--- Start ---

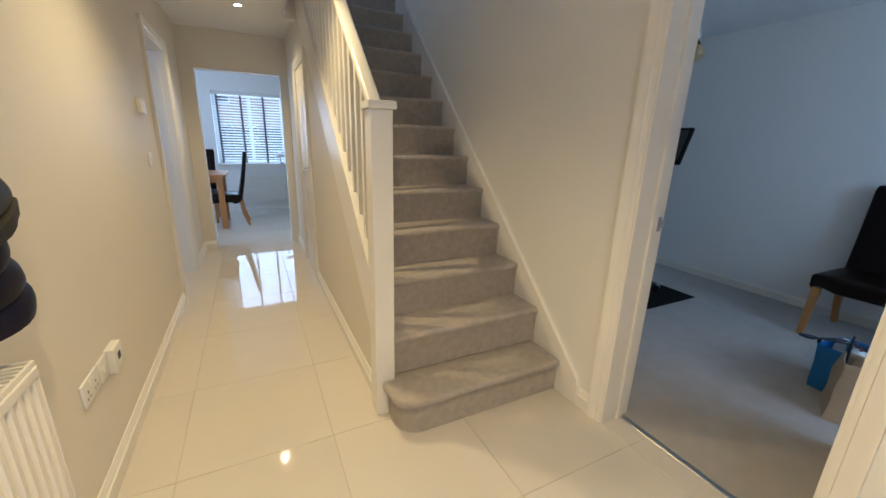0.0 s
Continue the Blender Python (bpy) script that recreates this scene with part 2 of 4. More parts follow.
bm = box(STAIR_HALL, FRONT, 0, STAIR_ROOM, DOOR_Y0, CEILING)
box(STAIR_HALL, DOOR_Y0, DOOR_TOP, STAIR_ROOM, DOOR_Y1, CEILING, bm=bm)
box(STAIR_HALL, DOOR_Y1, 0, STAIR_ROOM, 6.0, CEILING, bm=bm)
box(STAIR_HALL, FRONT, CEILING, STAIR_ROOM, 4.32, TOP, bm=bm)
structure(part("wall_stairs", bm, WALL), "cream painted plaster wall between stairs and exercise room")

bm = box(LEFT - 0.12, HALL_END, 0, KIT_X0, HALL_END + 0.12, CEILING)
box(KIT_X1, HALL_END, 0, STAIR_HALL, HALL_END + 0.12, CEILING, bm=bm)
box(KIT_X0, HALL_END, KIT_TOP, KIT_X1, HALL_END + 0.12, CEILING, bm=bm)
structure(part("wall_hall_end", bm, HALL_WALL), "cream painted wall with open doorway to the kitchen")

structure(part("wall_room_north", box(STAIR_ROOM, ROOM_FAR, 0, ROOM_R + 0.15, ROOM_FAR + 0.12, CEILING), WALL), "white painted plaster wall behind the exercise bike")
structure(part("wall_room_east", box(ROOM_R, FRONT, 0, ROOM_R + 0.15, ROOM_FAR, CEILING), WALL), "white painted plaster wall behind the dining chair")
WX0, WX1, WZ0, WZ1 = 2.45, 3.85, 0.92, 2.10
FD0, FD1, FD_TOP = -0.14, 0.78, 2.06
bm = box(LEFT - 0.12, FRONT - 0.25, 0, FD0, FRONT, CEILING)
box(FD1, FRONT - 0.25, 0, WX0, FRONT, CEILING, bm=bm)
box(FD0, FRONT - 0.25, FD_TOP, FD1, FRONT, CEILING, bm=bm)
box(WX1, FRONT - 0.25, 0, ROOM_R + 0.15, FRONT, CEILING, bm=bm)
box(WX0, FRONT - 0.25, 0, WX1, FRONT, WZ0, bm=bm)
box(WX0, FRONT - 0.25, WZ1, WX1, FRONT, CEILING, bm=bm)
structure(part("wall_front", bm, WALL), "white painted front wall with door and window openings")

# kitchen shell
KX0, KX1 = -2.6, 2.3
KW0, KW1, KWZ0, KWZ1 = -0.38, 1.32, 0.85, 2.07
bm = box(KX0, KITCHEN_FAR, 0, KW0, KITCHEN_FAR + 0.28, CEILING)
box(KW1, KITCHEN_FAR, 0, KX1, KITCHEN_FAR + 0.28, CEILING, bm=bm)
box(KW0, KITCHEN_FAR, 0, KW1, KITCHEN_FAR + 0.28, KWZ0, bm=bm)
box(KW0, KITCHEN_FAR, KWZ1, KW1, KITCHEN_FAR + 0.28, CEILING, bm=bm)
structure(part("wall_kitchen_north", bm, WALL), "white painted kitchen wall with a window")
bm = box(KX0 - 0.12, HALL_END, 0, KX0, 6.15, CEILING)
box(KX0 - 0.12, 7.75, 0, KX0, KITCHEN_FAR + 0.28, CEILING, bm=bm)
box(KX0 - 0.12, 6.15, 2.10, KX0, 7.75, CEILING, bm=bm)
structure(part("wall_kitchen_west", bm, WALL), "white painted kitchen wall with a patio opening")
structure(part("wall_kitchen_east", box(KX1, HALL_END + 0.12, 0, KX1 + 0.12, KITCHEN_FAR + 0.28, CEILING), WALL), "white painted kitchen wall")
bm = box(KX0, HALL_END, 0, LEFT - 0.12, HALL_END + 0.12, CEILING)
box(STAIR_HALL, 6.0, 0, KX1, 6.12, CEILING, bm=bm)
structure(part("wall_kitchen_south", bm, WALL), "white painted kitchen wall")
# room beside the hall, seen through its doorway
bm = box(-2.6, FRONT, 0, -2.48, HALL_END, CEILING)
box(-2.48, FRONT - 0.25, 0, -2.15, FRONT, CEILING, bm=bm)
box(-1.05, FRONT - 0.25, 0, LEFT - 0.12, FRONT, CEILING, bm=bm)
box(-2.15, FRONT - 0.25, 0, -1.05, FRONT, 0.92, bm=bm)
box(-2.15, FRONT - 0.25, 2.10, -1.05, FRONT, CEILING, bm=bm)
structure(part("wall_side_room", bm, WALL), "plain white painted wall of the side room")

# ceilings
structure(part("ceiling", box(0.515, 4.44, CEILING, 0.66, 6.0, UPPER - 0.02, bm=box(-2.6, FRONT - 0.25, CEILING, 0.515, 6.0, UPPER - 0.02)), CEIL), "white painted plaster ceiling of hall", "ceiling")
structure(part("ceiling_entrance", box(0.515, FRONT - 0.25, CEILING, STAIR_HALL, 1.45, UPPER - 0.02), CEIL), "white painted plaster ceiling at the entrance", "ceiling")
structure(part("ceiling_room", box(STAIR_ROOM, FRONT - 0.25, CEILING, ROOM_R + 0.15, ROOM_FAR + 0.12, CEILING + 0.15), CEIL), "white painted plaster ceiling of the exercise room", "ceiling")
structure(part("ceiling_kitchen", box(-2.6, 6.0, CEILING, KX1 + 0.12, KITCHEN_FAR + 0.28, CEILING + 0.15), CEIL), "white painted plaster kitchen ceiling", "ceiling")
# upper floor round the stairwell
bm = box(-1.0, 6.0, UPPER - 0.3, 1.88, 6.12, TOP)
box(2.80, 6.0, UPPER - 0.3, 3.2, 6.12, TOP, bm=bm)
box(1.88, 6.0, UPPER - 0.3, 2.80, 6.12, 2.76, bm=bm)
box(1.88, 6.0, 4.2, 2.80, 6.12, TOP, bm=bm)
structure(part("wall_landing_north", bm, WALL), "white painted wall at the top of the stairs")
bm = box(-1.12, FRONT - 0.25, UPPER - 0.02, -1.0, 6.12, TOP)
box(-1.0, FRONT - 0.25, UPPER - 0.02, STAIR_ROOM, FRONT, TOP, bm=bm)
box(3.2, 4.32, UPPER - 0.3, 3.32, 6.12, TOP, bm=bm)
box(STAIR_ROOM, 4.20, UPPER - 0.3, 3.2, 4.32, TOP, bm=bm)
structure(part("wall_landing_west", bm, WALL), "white painted walls of the landing")
structure(part("ceiling_landing", box(-1.12, FRONT - 0.25, TOP, 3.32, 6.12, TOP + 0.1), CEIL), "white painted landing ceiling", "ceiling")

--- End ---

### [Short task]
For this exercise, gather every line of the data that contains the word "with".

### [Final result]
Continue the Blender Python (bpy) script that recreates this scene with part 2 of 4. More parts follow.
structure(part("wall_hall_end", bm, HALL_WALL), "cream painted wall with open doorway to the kitchen")
structure(part("wall_front", bm, WALL), "white painted front wall with door and window openings")
structure(part("wall_kitchen_north", bm, WALL), "white painted kitchen wall with a window")
structure(part("wall_kitchen_west", bm, WALL), "white painted kitchen wall with a patio opening")